Medical Association alarmed
Extreme waiting times in Vienna’s statutory health insurance surgeries
Waiting times in Vienna's statutory health insurance surgeries have increased significantly in almost all specialties in recent years. Waiting times are particularly long in the fields of child and adolescent psychiatry and neurology. This is the result of a study commissioned by the Vienna Medical Association, which was presented on Thursday. The Medical Association is therefore sounding the alarm and urgently calling for the health insurance sector to be made more attractive and better financed.
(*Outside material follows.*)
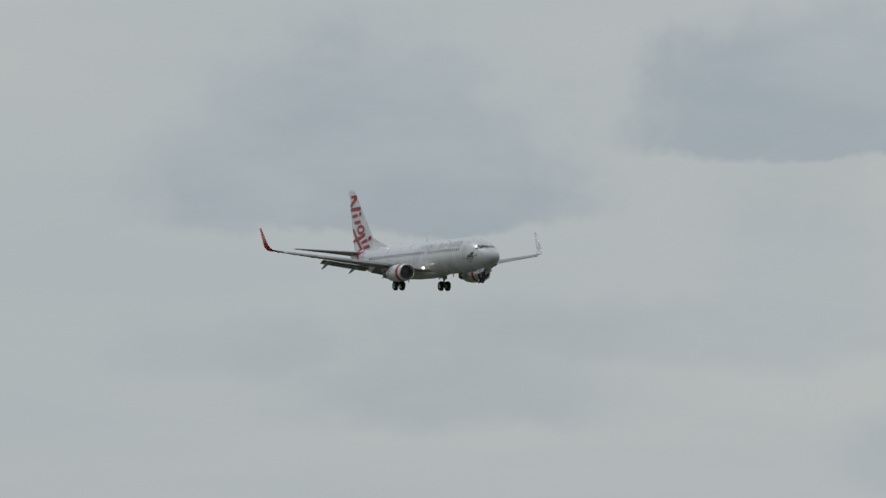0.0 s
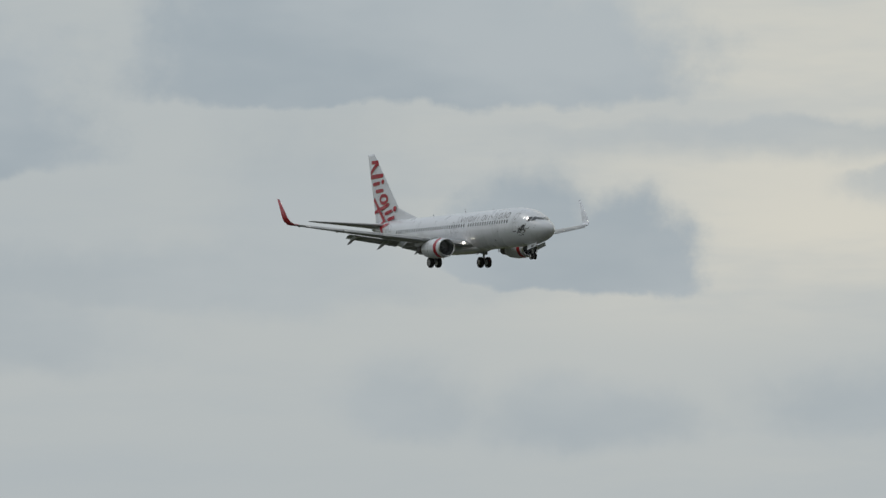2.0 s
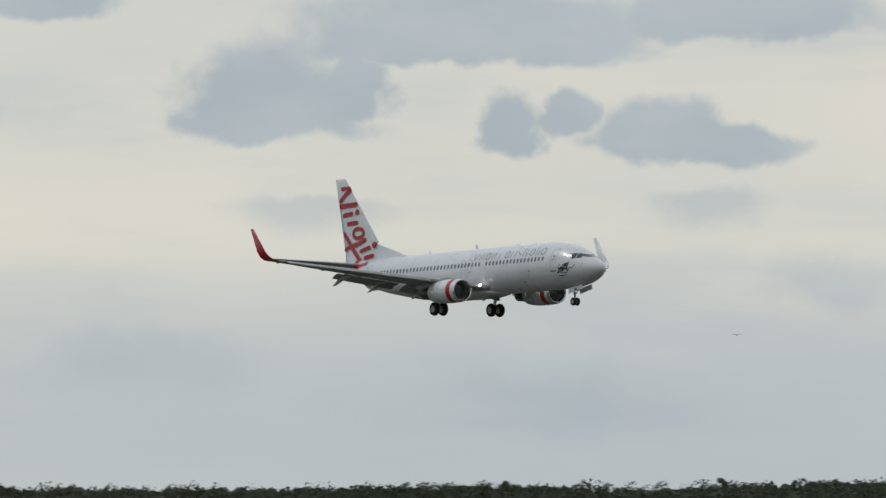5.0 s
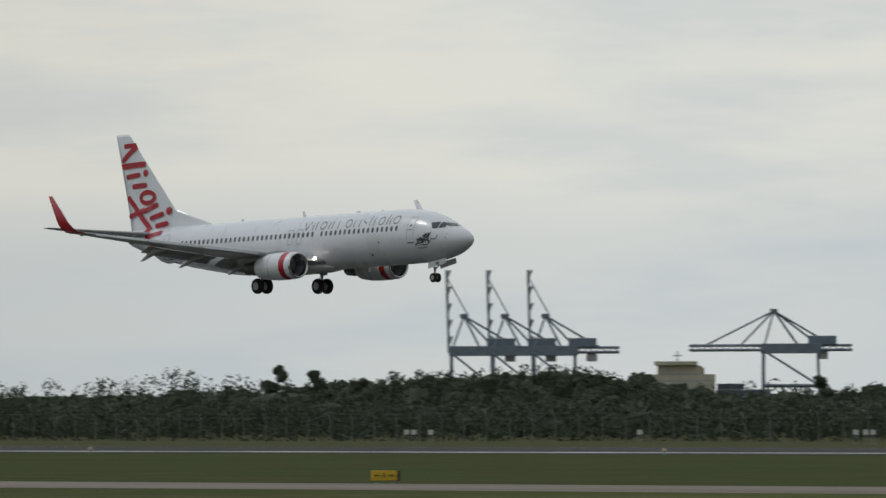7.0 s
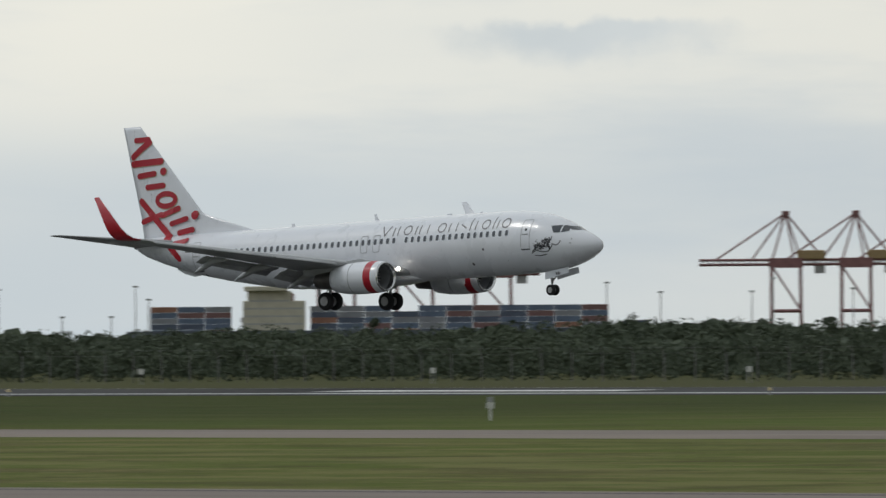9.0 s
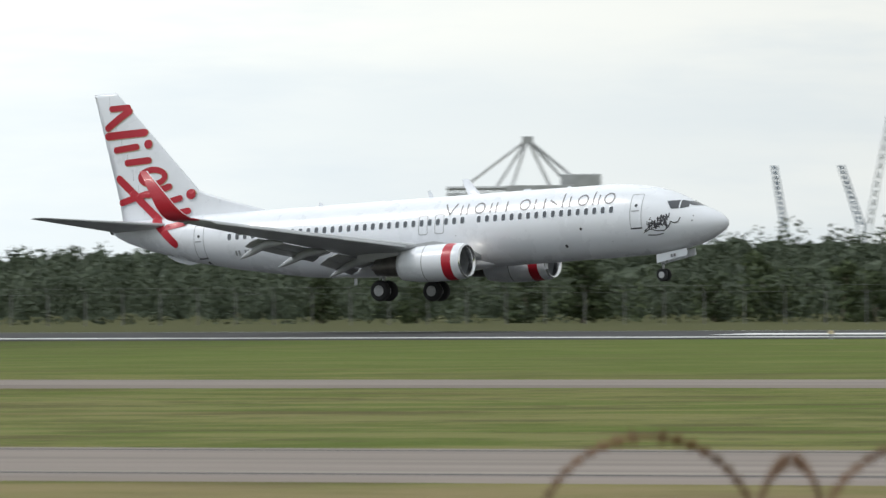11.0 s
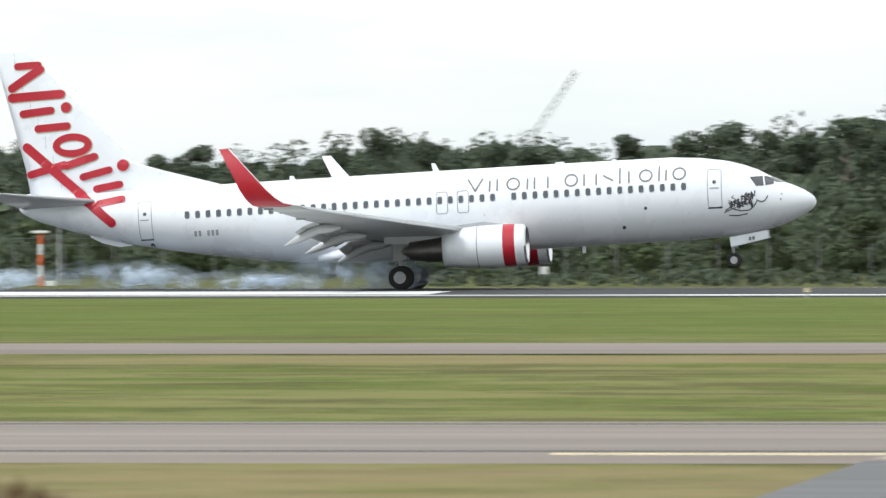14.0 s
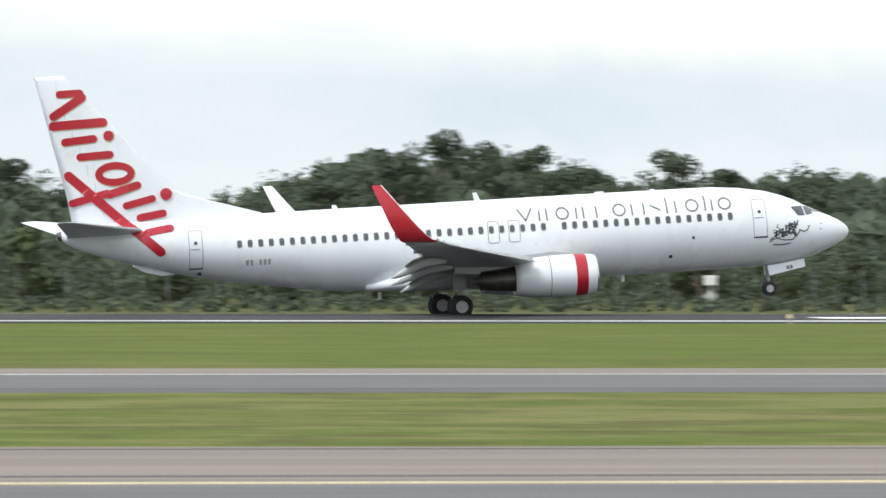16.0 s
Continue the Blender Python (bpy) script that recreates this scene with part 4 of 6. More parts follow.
def make_airliner():
    root = empty("airliner", pose(-979.7, RUNWAY_Y, 34.9), "white twin-engined airliner with a red-marked tail, landing", "airliner")
    n = 44
    rings = []
    ds = sorted(set(_HX + list(np.linspace(6.8, 38, 40))))
    for d in ds:
        t, b, w = hull(d)
        c, h = 0.5 * (t + b), 0.5 * (t - b)
        rings.append([(NOSE - d, w * math.cos(6.28319 * i / n), c + h * math.sin(6.28319 * i / n)) for i in range(n)])
    v, f = loft(rings)
    body = mesh("fuselage", v, f, SKIN, root, True, "glossy white round fuselage")
    # wing-to-body fairing
    rings = []
    for d, w, b, t in ((14.0, 0.7, 1.52, 1.72), (15.2, 1.45, 1.40, 2.1), (16.6, 1.92, 1.28, 2.45), (19.0, 2.05, 1.24, 2.5), (21.4, 1.98, 1.28, 2.35), (22.8, 1.7, 1.36, 2.1), (23.9, 1.1, 1.46, 1.8)):
        c, h = 0.5 * (t + b), 0.5 * (t - b)
        rings.append([(NOSE - d, w * math.copysign(abs(math.cos(a)) ** 0.6, math.cos(a)), c + h * math.copysign(abs(math.sin(a)) ** 0.7, math.sin(a))) for a in (6.28319 * i / 32 for i in range(32))])
    v, f = loft(rings)
    mesh("wing_fairing", v, f, SKIN, root, True)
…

In the study carried out by opinion researcher Peter Hajek, a total of 850 panel doctors' practices from various specialties in Vienna were contacted between 5 April and 6 May by means of mystery calls - i.e. covert test calls. The results showed a massive deterioration compared to a similar survey in 2012. Waiting times are by far the longest in the field of child and adolescent psychiatry, where the median wait for an appointment is 90 days. (This area was not specifically surveyed in 2012). In a neurology specialist practice, it is 45 days (in 2012 it was 33).
Extreme increase for ophthalmologists
There has been a particular increase in waiting times for ophthalmologists, where the average wait for an appointment is 44 days (2012: 9) and 36 days (5) in specialist pulmonary practices. The waiting time for gynecologists has quadrupled (32/ 2012: 8). The waiting time for dermatologists is 28 days (7), for radiologists 57 days (32) and for internists 33 days (12). Waiting times in orthopaedics (7/2012: 8) and in psychiatry (37/36) remained almost the same as in 2012.
The fact that no new patients are accepted at all happens particularly often in pediatric practices: More than half (54 percent) of SHI-accredited medical practices have a freeze on admissions. In child and adolescent psychiatry, 40 percent are not accepting new patients, while the figure for gynecologists is almost a third (30 percent). Around one in three GP surgeries is also working at full capacity.
Head of the Medical Association: "Alarming result"
Johannes Steinhart, President of the Medical Association, described the "frightening" results of the study as a consequence of the neglect of the private practice sector. The public healthcare system is massively at risk, he warned at the press conference. While the population of the federal capital has grown by 16 percent since 2012, the number of panel doctors has fallen by 12 percent in the same period, complained Naghme Kamaleyan-Schmied, Chairwoman of the Curia of Registered Doctors at the Vienna Medical Association. She called for the long-promised "patient billion" just for Vienna.
"It's 5 to 12", Kamaleyan-Schmied warned politicians. With a view to the National Council elections, the Medical Association deposited its demands under the motto "Let's go" in a symbolic emergency case. In it, the doctors want, among other things, an extension of the start-up bonus for all open practices, support in the start-up process, greater flexibility, for example in the form of partial health insurance contracts, integration of healthcare professions and social professions in individual practices, less bureaucracy and better fees.
The Medical Association does not think much of the SPÖ's idea of obliging elective doctors to also treat patients at panel rates if there is no specialist appointment for them in the public healthcare system. Instead of pressure and threats, the working conditions should be made so attractive that young people are drawn to the system, according to the President of the Medical Association.